On May 31, 1889, the South Fork Dam collapsed and sent a wall of water into the narrow valley where the Stonycreek and Little Conemaugh rivers meet to form the Conemaugh. Johnstown, a steel town of 30,000, was devastated. As the city rebuilt, the Cambria Iron Company saw an opportunity: develop the high ground atop Yoder Hill into a residential community and connect it to the valley floor with a funicular. Samuel Diescher, already famous for designing Pittsburgh's Duquesne, Castle Shannon, and Fort Pitt inclines, drew up the plans. The incline opened with double-decker cars -- horses and wagons rode on the upper deck, passengers in a compartment below. The convenience it offered made Westmont, the borough at the top of the hill, one of the country's first true suburbs. In its first 80 years, over 40 million trips were taken on the incline.

Escape Route, Twice Proven

The incline's designers understood Johnstown's geography was a trap. The valley is narrow, the rivers converge at the city's center, and when floodwaters rise, there is nowhere to go but up. The incline was that way up. On March 17, 1936, when Johnstown flooded again, nearly 4,000 people were evacuated from the valley floor to the safety of Yoder Hill via the funicular. In 1977, the city flooded a third time, and again the incline carried rescue equipment and emergency personnel into the valley while evacuating residents to higher ground. Both times, the machine built as insurance against a repeat of 1889 paid off exactly as intended. Tourists also gathered at the upper station during the 1977 flood to survey the damage below, inadvertently hampering cleanup efforts.

The Steepest Ride in the World

The engineering is striking in its simplicity. Two open-air cars run on parallel broad-gauge tracks, connected by steel wire rope wound around a drum powered by an electric motor. As one car descends, the other ascends, each acting as the other's counterweight. The 90-second journey covers a vertical rise measured in hundreds of feet at a grade of roughly 72 percent. The rails rest on 720 railroad ties made from Southern Yellow Pine, and 114 high-pressure sodium-vapor lamps illuminate the tracks at night. An emergency brake engages automatically if air pressure drops or if the operator's dead man's switch is tripped. The cars can carry automobiles as well as passengers -- at peak ridership in 1919, the incline transported 1,356,393 pedestrians and 124,825 vehicles in a single year.
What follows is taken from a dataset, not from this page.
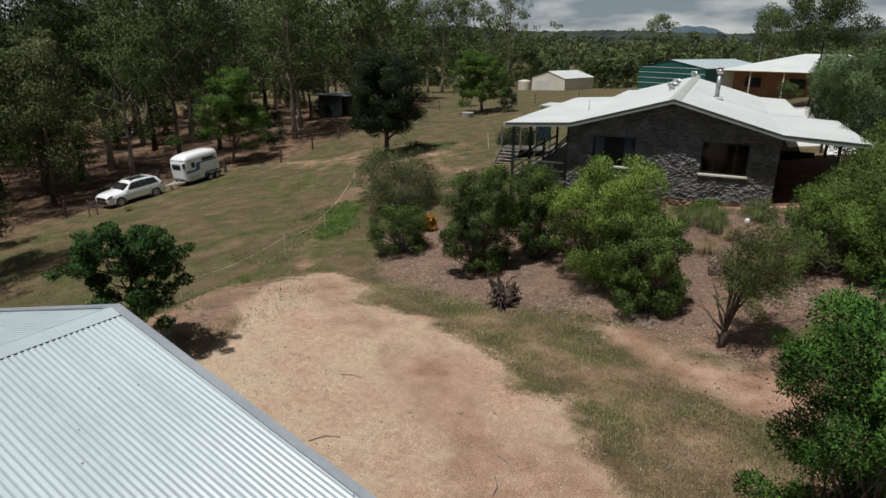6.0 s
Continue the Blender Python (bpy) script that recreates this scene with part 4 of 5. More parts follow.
def horse_float():
    f = thing("horse_float", on_slope(-36.55, 36.75, 184) @ Matrix.Diagonal((1, 1, 1.05, 1)), "white two-horse trailer with a blue stripe, hitched to a car", "trailer")
    st = []
    for y, w, z0, z1 in ((-1.75, 0.86, 0.45, 2.28), (-1.68, 0.89, 0.42, 2.40), (-1.0, 0.90, 0.42, 2.46), (0.4, 0.90, 0.42, 2.46), (1.2, 0.90, 0.42, 2.40), (1.6, 0.88, 0.44, 2.28), (1.78, 0.78, 0.55, 2.05), (1.84, 0.6, 0.7, 1.85)):
        st.append((y, w, z0, z1))
    s, rows = Shape(), []
    for y, w, z0, z1 in st:
        rows.append([(px, y, pz) for px, pz in ((-w, z0), (-w, z0 + 0.6), (-w, z1 - 0.35), (-w * 0.96, z1 - 0.16), (-w * 0.80, z1 - 0.04), (-w * 0.45, z1 + 0.02), (0, z1 + 0.04), (w * 0.45, z1 + 0.02), (w * 0.80, z1 - 0.04), (w * 0.96, z1 - 0.16), (w, z1 - 0.35), (w, z0 + 0.6), (w, z0), (-w, z0))])
    s.sheet(rows)
    for r in (rows[0], rows[-1]):
        s.add(r[:-1], [tuple(range(len(r) - 1))])
    body = part("body", s, M_CARWHITE, f, smooth=True)
    roof = Shape().tube([(0.905 * sx, y, 2.08) for sx, y in ((-1, -1.7), (-1, 1.45), (-0.75, 1.78), (0.75, 1.78), (1, 1.45), (1, -1.7))], 0.025, 6)
    part("roof_seam", roof, M_CAP, f)
    for side in (-1, 1):
        x = sorted((side * 0.893, side * 0.912))
        part("stripe", Shape().box(*x, 0.75, 1.66, 1.06, 1.22), M_BLUE, f, "blue painted stripe")
        part("stripe", Shape().add([(q, y, z) for q in x for y, z in ((0.749, 1.06), (0.749, 1.22), (0.62, 1.32), (0.62, 1.62), (0.45, 1.72), (0.05, 1.72), (0.22, 1.52), (0.30, 1.12))], [tuple(range(8)), tuple(range(8, 16))] + [(i, (i + 1) % 8, 8 + (i + 1) % 8, 8 + i) for i in range(8)]), M_BLUE, f)
        part("stripe", Shape().box(*x, -1.55, 0.049, 1.60, 1.72), M_BLUE, f)
        part("side_window", Shape().box(*sorted((side * 0.893, side * 0.918)), 0.72, 1.08, 1.40, 1.82, bevel=0.006), M_CARGLASS, f)
        part("side_window", Shape().box(*sorted((side * 0.893, side * 0.915)), -1.35, -0.05, 1.74, 1.96, bevel=0.006), M_CARGLASS, f)
        part("corner_window", Shape().box(*sorted((side * 0.50, side * 0.86)), 1.64, 1.80, 1.45, 1.84, bevel=0.02), M_CARGLASS, f)
        part("checker_plate", Shape().box(*sorted((side * 0.893, side * 0.908)), 0.4, 1.5, 0.44, 0.78), M_ALLOY, f)
        guard = Shape()
        rows = []
        for q in (0.905, 1.09):
            rows.append([(side * q, y, z) for y, z in ((-1.70, 0.42), (-1.62, 0.70), (-1.42, 0.80), (-0.32, 0.80), (-0.14, 0.70), (-0.04, 0.42))])
        rows += [[(p[0], p[1], p[2] - 0.03) for p in r] for r in rows[::-1]]
        part("mudguard", guard.sheet(rows + [rows[0]]), M_BLACKPLASTIC, f)
        for y in (-1.24, -0.50):
            wheel(f, side * 0.99, y, 0.33, 0.19, M_ALLOY, 6)
        part("tail_light", Shape().box(*sorted((side * 0.62, side * 0.80)), -1.79, -1.74, 0.75, 0.95), M_TAIL, f)
    part("window_front", Shape().box(-0.48, 0.48, 1.77, 1.852, 1.36, 1.78, bevel=0.02), M_CARGLASS, f)
    part("drawbar", Shape().tube([(-0.6, 1.7, 0.42), (0, 3.0, 0.44), (0.6, 1.7, 0.42)], 0.05, 6).tube([(0, 1.6, 0.44), (0, 3.2, 0.46)], 0.05, 6), M_WHITE, f, "white steel drawbar")
    part("jockey_wheel", Shape().tube([(0.14, 2.6, 0.12), (0.14, 2.6, 0.85)], 0.03, 6).tube([(0.10, 2.6, 0.12), (0.18, 2.6, 0.12)], 0.11, 12), M_GALV, f)
    part("chassis", Shape().box(-0.8, 0.8, -1.7, 1.7, 0.30, 0.44), M_BLACKPLASTIC, f)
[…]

Surviving Its Own Obsolescence

The automobile nearly killed the incline before any flood could. Ridership peaked in 1919 and declined steadily as highways improved. The Cambria Inclined Plane Company twice applied to shut it down -- in 1930 and 1934 -- but the Pennsylvania Public Service Commission denied the closure. Bethlehem Steel, Cambria Iron's successor, sold the incline to the borough of Westmont in 1935 for modest revenue. When Bethlehem Steel cut off the power supply in 1962, the incline went dark. Public outcry forced a deal: the Cambria County Tourist Council leased and reopened it on July 4, 1962. The funicular transitioned from daily transportation to tourist attraction, and the Cambria County Transit Authority took over in 1983, overseeing an 18-month renovation. The Pittsburgh Press wrote at the rededication: 'For Johnstown, the incline has, in more ways than one, provided a lift.'

Still Climbing

Listed on the National Register of Historic Places since 1973 and designated a Historic Mechanical Engineering Landmark by the American Society of Mechanical Engineers in 1994, the Johnstown Inclined Plane has spent its recent decades as the city's signature tourist attraction. The upper station in Westmont features a visitor center, gift shop, and observation deck with views across the valley. A major renovation beginning in 2021 -- funded in part by a $24 million federal infrastructure grant -- replaced all 720 track ties, overhauled the mechanical and electrical systems, and restored the cars. The project faced delays from faulty sheave wheels and cable damage, but by mid-2025 test runs were successful and the incline was preparing to reopen. A ride costs $5 round-trip. The same journey by car takes ten minutes. The incline does it in 90 seconds, straight up the side of the hill, just as it has since the people of Johnstown decided they would never again be trapped in their own valley.

From the Air

Located at 40.326N, 78.929W in Johnstown, Cambria County, Pennsylvania. The incline is visible from the air as a straight diagonal line climbing the steep hillside from the valley floor to the borough of Westmont on Yoder Hill. The Stonycreek River and the Inclined Plane Bridge are visible at the base. Johnstown's flood-prone geography is obvious from altitude: the city sits in a tight V-shaped valley at the confluence of two rivers. John Murtha Johnstown-Cambria County Airport (KJST) is approximately 4 miles to the east-northeast. Best viewed at 2,000-4,000 feet AGL. The incline's track bed, illuminated at night by sodium-vapor lamps, is a distinctive visual landmark.